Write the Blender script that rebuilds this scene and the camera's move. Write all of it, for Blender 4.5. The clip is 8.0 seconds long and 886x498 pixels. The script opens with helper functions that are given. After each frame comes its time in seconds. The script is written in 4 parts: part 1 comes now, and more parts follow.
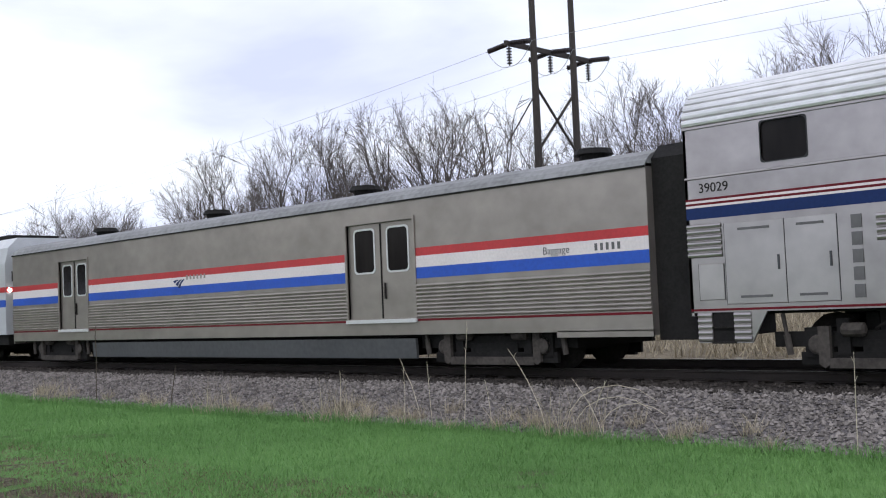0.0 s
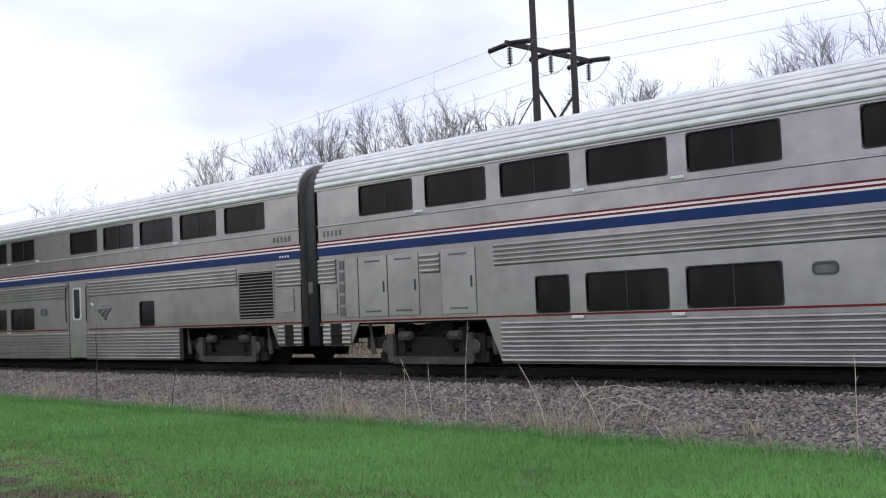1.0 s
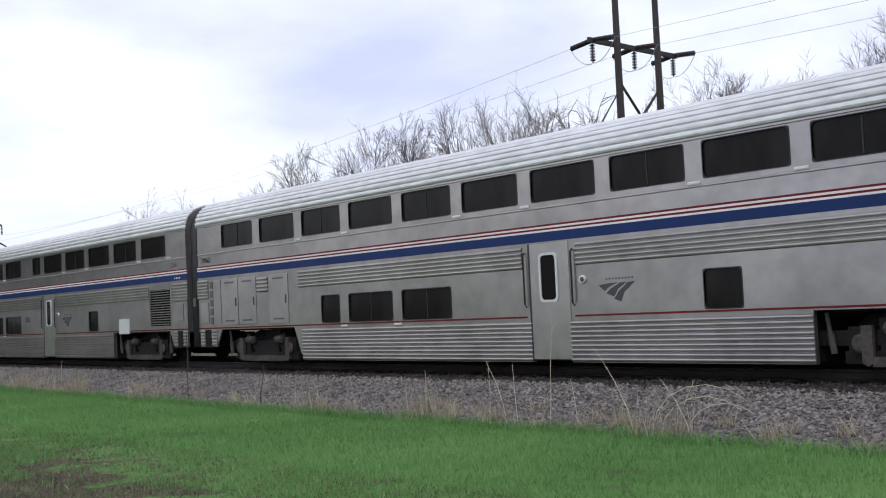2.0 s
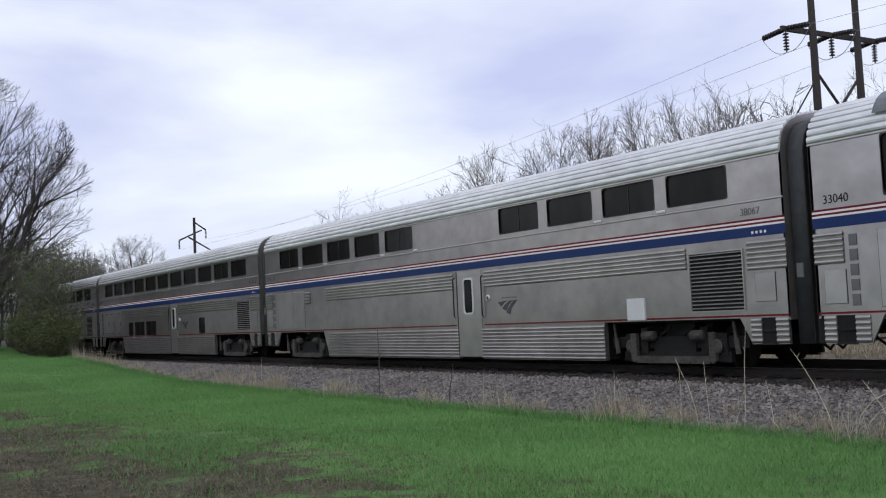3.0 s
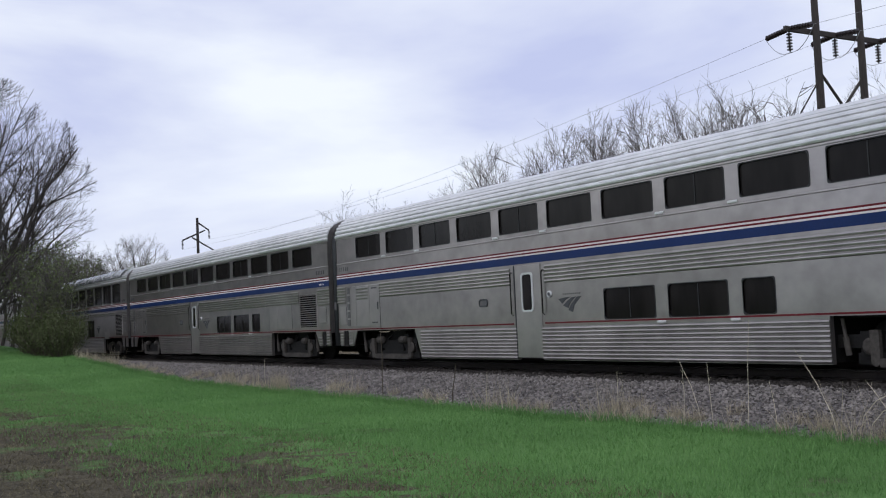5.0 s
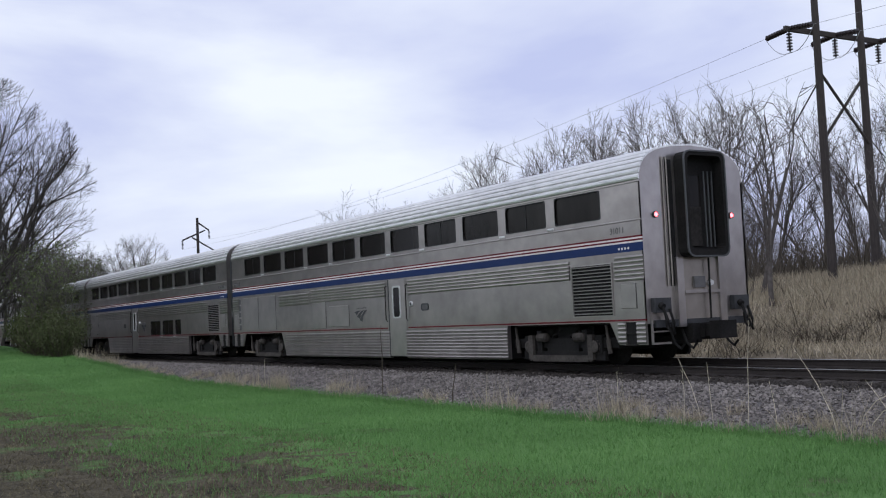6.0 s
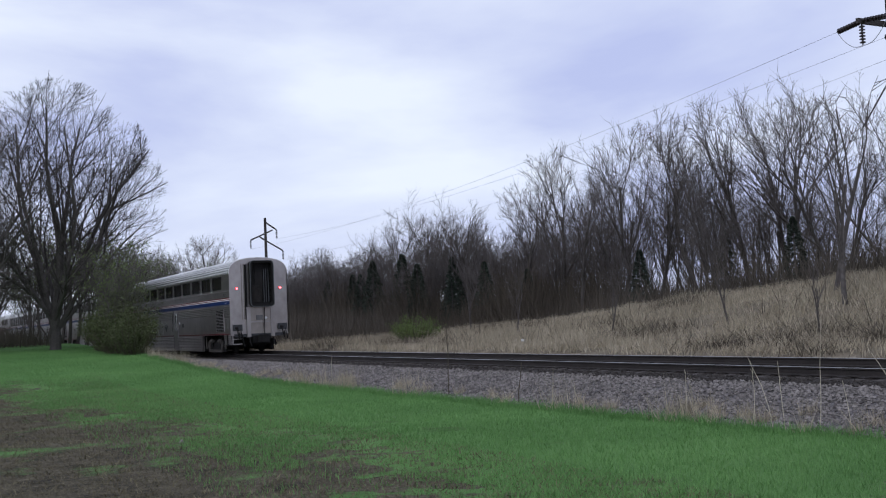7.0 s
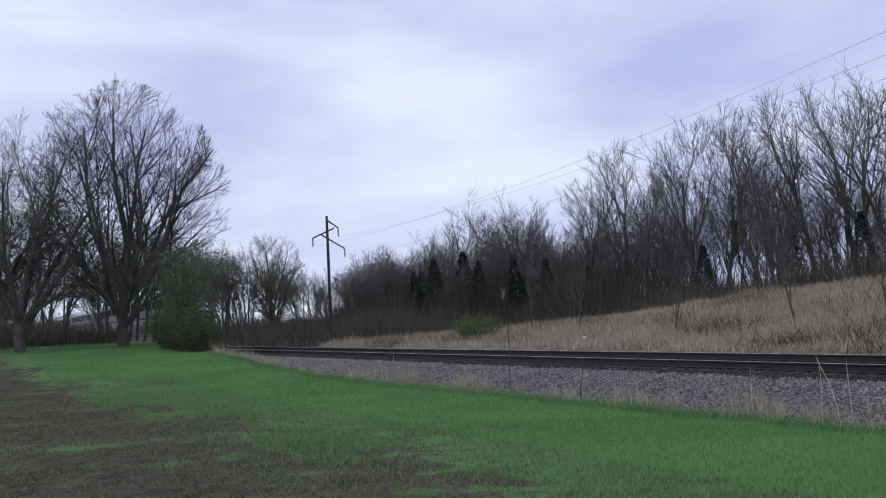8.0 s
※
(Task instructions) All of the data needs repeating exactly, but the pictures do not.

(Problem solution)
Write the Blender script that rebuilds this scene and the camera's move. Write all of it, for Blender 4.5. The clip is 8.0 seconds long and 886x498 pixels. The script opens with helper functions that are given. After each frame comes its time in seconds. The script is written in 4 parts: part 1 comes now, and more parts follow.
0.0 s
1.0 s
2.0 s
3.0 s
5.0 s
6.0 s
7.0 s
8.0 s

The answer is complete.